What is expected: Write out exactly the lines that run from the line containing "Continue the Blender" through the line containing "0.9, vary=0.5, scale=3)"; both end lines belong to the answer.

— begin Supplied data —

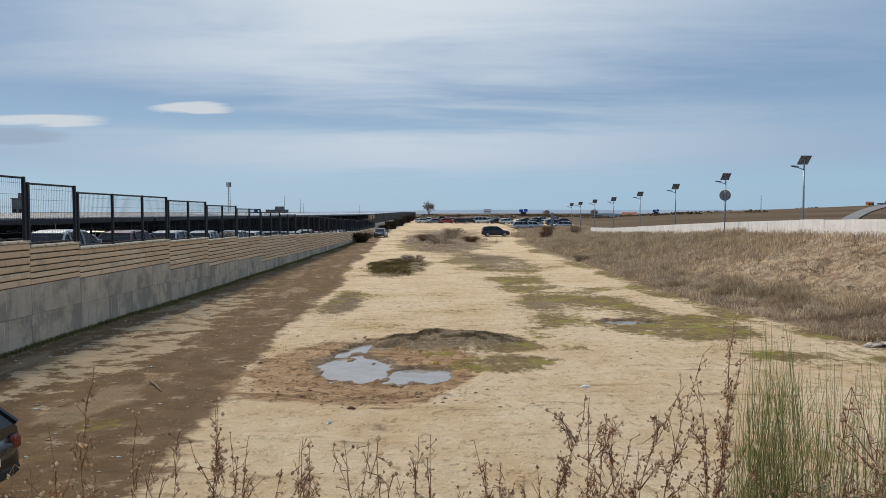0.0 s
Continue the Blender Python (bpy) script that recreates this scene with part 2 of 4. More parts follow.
bk = Mat("split_block", 0.92)
bk.shift()
bc = bk.mix(bk.random(), (0.77, 0.505, 0.295), (0.88, 0.635, 0.40))
bc = bk.mix(bk.step(bk.noise(1.1, 6, 0.7), 0.48, 0.72, 0, 0.6), bc, (0.42, 0.31, 0.215))
bc = bk.mix(bk.step(bk.noise(16, 4), 0.5, 0.75, 0, 0.45), bc, (0.40, 0.25, 0.14))
bk.colour(bc).bump(bk.noise(20, 5), 0.6, 0.03)
M_BLOCK = bk.m
M_MORTAR = plain("dark_mortar", (0.12, 0.085, 0.055), 0.95)
M_CAP = plain("coping_stone", (0.66, 0.56, 0.40), 0.9, vary=0.5, scale=3)

wh = Mat("whitewashed_concrete", 0.85)
wh.shift()
wc = wh.mix(wh.step(wh.noise(1.0, 6, 0.65), 0.35, 0.7), (0.80, 0.79, 0.765), (0.92, 0.915, 0.895))
wc = wh.mix(wh.step(wh.noise(1.4, 6, 0.7, (2.5, 2.5, 0.35)), 0.55, 0.68, 0, 0.65), wc, (0.40, 0.35, 0.30))
wc = wh.mix(wh.step(wh.noise(5, 6, 0.75), 0.60, 0.70, 0, 0.7), wc, (0.30, 0.27, 0.24))
wh.colour(wc).bump(wh.noise(9, 5), 0.35, 0.02)
M_WHITE = wh.m
M_PLASTER = plain("plaster", (0.55, 0.47, 0.38), 0.9, vary=0.35, scale=1.5)
M_BLACK = plain("black_steel", (0.022, 0.022, 0.024), 0.5, 0.3)
M_WIRE = plain("dark_wire", (0.03, 0.033, 0.034), 0.55, 0.5)
M_GALV = plain("galvanised_steel", (0.36, 0.37, 0.38), 0.5, 0.75, 0.3, 9)
M_SIGN = plain("sign_back_grey", (0.27, 0.28, 0.29), 0.55, 0.6, 0.3, 5)
M_CELL = plain("solar_backsheet", (0.21, 0.22, 0.25), 0.4, 0.0, 0.2, 8)
M_ALU = plain("aluminium_frame", (0.55, 0.56, 0.57), 0.4, 0.8)
M_LAMPH = plain("lamp_housing", (0.19, 0.20, 0.21), 0.5, 0.3)
M_ROOF = plain("carport_sheet", (0.34, 0.345, 0.35), 0.5, 0.3, 0.3, 1.2)
M_ROOFW = plain("pale_sheet", (0.72, 0.74, 0.76), 0.4, 0.2, 0.2, 0.6)
# near-black for fence screens and kiosk; also painted shade in carports and weep holes
M_SHADE = plain("dark_screen_and_shade", (0.03, 0.029, 0.028), 0.8, 0.0, 0.4, 0.8)
M_TYRE = plain("tyre_rubber", (0.018, 0.018, 0.018), 0.85)
M_RIM = plain("alloy", (0.42, 0.43, 0.44), 0.35, 0.85)
M_GLASS = plain("tinted_glass", (0.012, 0.013, 0.015), 0.16, 0.0, 0.1, 2, 0.3)
M_RED = plain("red_lens", (0.16, 0.012, 0.010), 0.25)
M_CLEAR = plain("clear_lens", (0.6, 0.6, 0.58), 0.15, 0.3)
M_TRIM = plain("black_plastic", (0.03, 0.03, 0.032), 0.7)
M_PLATE = plain("number_plate", (0.7, 0.7, 0.68), 0.5)
M_ROCK = plain("pale_rock", (0.64, 0.57, 0.46), 0.92, 0, 0.5, 4)
M_STONE = plain("stone", (0.46, 0.34, 0.21), 0.92, 0, 0.5, 5)
M_SANDST = plain("sandstone_grit", (0.52, 0.39, 0.24), 0.95, 0, 0.5, 3)
# low ridge: thinner haze of distance put into the base colour
M_NEARHAZE = plain("haze_greyed_ridge", (0.40, 0.41, 0.39), 1.0, 0, 0.35, 0.004)
M_BARK = plain("bark", (0.24, 0.19, 0.14), 0.95, 0, 0.4, 4)
M_TWIG = plain("bare_twigs", (0.50, 0.44, 0.38), 0.95, 0, 0.3, 4)
M_BRICKH = plain("house_render", (0.55, 0.25, 0.12), 0.9)
M_TILE = plain("roof_tiles", (0.42, 0.17, 0.09), 0.9)
M_BLUE = plain("blue_board", (0.03, 0.08, 0.42), 0.5)
M_BOARD = plain("white_board", (0.8, 0.8, 0.8), 0.6)
# far ridge: aerial haze painted as a pale base colour, no volume
M_HAZE = plain("haze_tinted_ridge", (0.68, 0.70, 0.72), 1.0, 0, 0.2, 0.002)
M_FARB = plain("grey_building", (0.22, 0.21, 0.20), 0.85, 0, 0.4, 0.4)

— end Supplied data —

Answer for this exercise:
Continue the Blender Python (bpy) script that recreates this scene with part 2 of 4. More parts follow.
bk = Mat("split_block", 0.92)
bk.shift()
bc = bk.mix(bk.random(), (0.77, 0.505, 0.295), (0.88, 0.635, 0.40))
bc = bk.mix(bk.step(bk.noise(1.1, 6, 0.7), 0.48, 0.72, 0, 0.6), bc, (0.42, 0.31, 0.215))
bc = bk.mix(bk.step(bk.noise(16, 4), 0.5, 0.75, 0, 0.45), bc, (0.40, 0.25, 0.14))
bk.colour(bc).bump(bk.noise(20, 5), 0.6, 0.03)
M_BLOCK = bk.m
M_MORTAR = plain("dark_mortar", (0.12, 0.085, 0.055), 0.95)
M_CAP = plain("coping_stone", (0.66, 0.56, 0.40), 0.9, vary=0.5, scale=3)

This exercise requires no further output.